Written problem>
Transcribe the material exactly. Images do not belong in the copy.

*-*-*

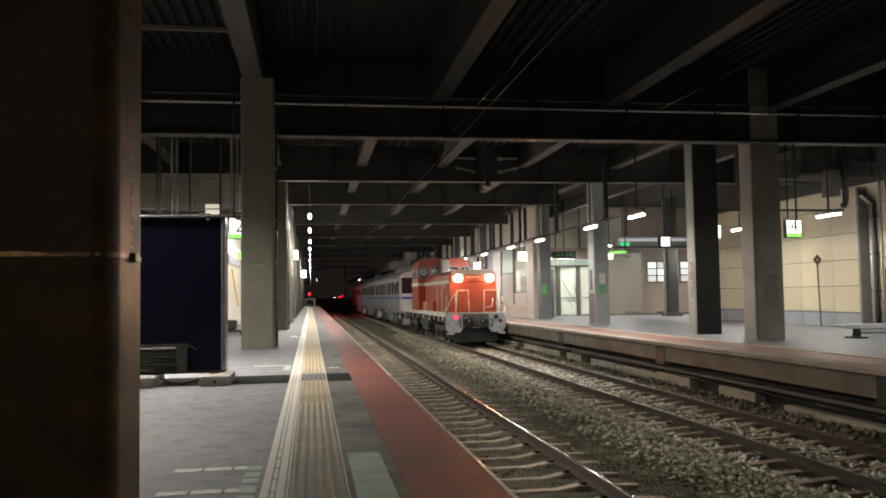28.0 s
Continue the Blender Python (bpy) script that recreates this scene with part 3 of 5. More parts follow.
# ---- navy cabinet on blocks ----
cab = thing("equipment_cabinet", "navy sheet-metal cabinet standing on concrete blocks", "cabinet", at=(-1.0, 10.3, 0))
part("body", bx(-1.9, -0.045, 0, 0.34, 0.15, 1.97, bevel=0.012), navy, cab)
part("top_rail", bx(-1.92, 0.0, -0.02, 0.37, 1.955, 1.99, bevel=0.006), mat("dark_trim", (0.03, 0.03, 0.035), 0.5), cab)
part("corner_post", extrude(bmesh.new(), rounded(0.053, 0.36, 0.026, 8, cx=-0.0165, cy=0.168), "z", 0.14, 1.97), mat("pale_lilac_paint", (0.42, 0.41, 0.45), 0.2, 0.7, var=0.1, bump=0.02), cab, "pale grey corner post")
part("bottom_rail", bx(-1.92, 0.0, -0.012, 0.35, 0.12, 0.15), steel_dark, cab)
louvre_m = mat("dusty_louvre", (0.105, 0.10, 0.08), 0.6, var=0.35, scale=14)
v = part("vent", bx(-1.35, -0.43, -0.02, -0.002, 0.14, 0.47), louvre_m, cab, "grey louvred vent with a bent corner")
for k in range(7):
    part("louvre", extrude(bmesh.new(), [(-0.05, 0.165 + 0.042 * k), (-0.02, 0.18 + 0.042 * k), (-0.02, 0.17 + 0.042 * k)], "x", -1.30, -0.55), louvre_m, v)
part("vent_flap", extrude(bmesh.new(), [(-0.50, 0.47), (-0.43, 0.475), (-0.30, 0.40), (-0.31, 0.385), (-0.42, 0.44)], "y", -0.03, -0.02), louvre_m, cab)
part("bolt", cy((-0.19, -0.02, 1.95), (-0.19, 0.0, 1.95), 0.02), galv, cab)
part("latch", bx(-0.035, -0.005, -0.025, -0.013, 0.95, 1.1), galv, cab)
part("cap", bx(-0.32, -0.18, 0.1, 0.25, 1.99, 2.03, bevel=0.01), rubber, cab)
for x0, x1 in ((-1.95, -0.73), (-0.24, 0.10)):
    bl = thing("concrete_block", "weathered concrete footing block", "block", "footing blocks", at=(-1.0, 9.88, 0))
    if x0 < -1:
        x0 = -1.05
    part("block_body", bx(x0, x1, 0, 0.7, 0, 0.115, bevel=0.012), mat("block_concrete", (0.46, 0.45, 0.42), 0.8, var=0.2, scale=6, bump=0.3, dirt=(0.3, 0.28, 0.25), dirt_amt=0.5), bl)
    part("anchor_bolt", cy(((x0 + x1) / 2, -0.004, 0.05), ((x0 + x1) / 2, 0.0, 0.05), 0.018), steel_dark, bl)
cb = thing("power_cable", "black cable trailing between the footing blocks", "cable", at=(-1.0, 10.2, 0))
part("cable_run", tubes(bmesh.new(), [(-0.75, 0.02, 0.10), (-0.6, -0.03, 0.03), (-0.45, -0.02, 0.015), (-0.3, 0.0, 0.05), (-0.15, 0.03, 0.115), (-0.05, 0.05, 0.13)], 0.012), rubber, cb)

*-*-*

Written solution>
28.0 s
Continue the Blender Python (bpy) script that recreates this scene with part 3 of 5. More parts follow.
# ---- navy cabinet on blocks ----
cab = thing("equipment_cabinet", "navy sheet-metal cabinet standing on concrete blocks", "cabinet", at=(-1.0, 10.3, 0))
part("body", bx(-1.9, -0.045, 0, 0.34, 0.15, 1.97, bevel=0.012), navy, cab)
part("top_rail", bx(-1.92, 0.0, -0.02, 0.37, 1.955, 1.99, bevel=0.006), mat("dark_trim", (0.03, 0.03, 0.035), 0.5), cab)
part("corner_post", extrude(bmesh.new(), rounded(0.053, 0.36, 0.026, 8, cx=-0.0165, cy=0.168), "z", 0.14, 1.97), mat("pale_lilac_paint", (0.42, 0.41, 0.45), 0.2, 0.7, var=0.1, bump=0.02), cab, "pale grey corner post")
part("bottom_rail", bx(-1.92, 0.0, -0.012, 0.35, 0.12, 0.15), steel_dark, cab)
louvre_m = mat("dusty_louvre", (0.105, 0.10, 0.08), 0.6, var=0.35, scale=14)
v = part("vent", bx(-1.35, -0.43, -0.02, -0.002, 0.14, 0.47), louvre_m, cab, "grey louvred vent with a bent corner")
for k in range(7):
    part("louvre", extrude(bmesh.new(), [(-0.05, 0.165 + 0.042 * k), (-0.02, 0.18 + 0.042 * k), (-0.02, 0.17 + 0.042 * k)], "x", -1.30, -0.55), louvre_m, v)
part("vent_flap", extrude(bmesh.new(), [(-0.50, 0.47), (-0.43, 0.475), (-0.30, 0.40), (-0.31, 0.385), (-0.42, 0.44)], "y", -0.03, -0.02), louvre_m, cab)
part("bolt", cy((-0.19, -0.02, 1.95), (-0.19, 0.0, 1.95), 0.02), galv, cab)
part("latch", bx(-0.035, -0.005, -0.025, -0.013, 0.95, 1.1), galv, cab)
part("cap", bx(-0.32, -0.18, 0.1, 0.25, 1.99, 2.03, bevel=0.01), rubber, cab)
for x0, x1 in ((-1.95, -0.73), (-0.24, 0.10)):
    bl = thing("concrete_block", "weathered concrete footing block", "block", "footing blocks", at=(-1.0, 9.88, 0))
    if x0 < -1:
        x0 = -1.05
    part("block_body", bx(x0, x1, 0, 0.7, 0, 0.115, bevel=0.012), mat("block_concrete", (0.46, 0.45, 0.42), 0.8, var=0.2, scale=6, bump=0.3, dirt=(0.3, 0.28, 0.25), dirt_amt=0.5), bl)
    part("anchor_bolt", cy(((x0 + x1) / 2, -0.004, 0.05), ((x0 + x1) / 2, 0.0, 0.05), 0.018), steel_dark, bl)
cb = thing("power_cable", "black cable trailing between the footing blocks", "cable", at=(-1.0, 10.2, 0))
part("cable_run", tubes(bmesh.new(), [(-0.75, 0.02, 0.10), (-0.6, -0.03, 0.03), (-0.45, -0.02, 0.015), (-0.3, 0.0, 0.05), (-0.15, 0.03, 0.115), (-0.05, 0.05, 0.13)], 0.012), rubber, cb)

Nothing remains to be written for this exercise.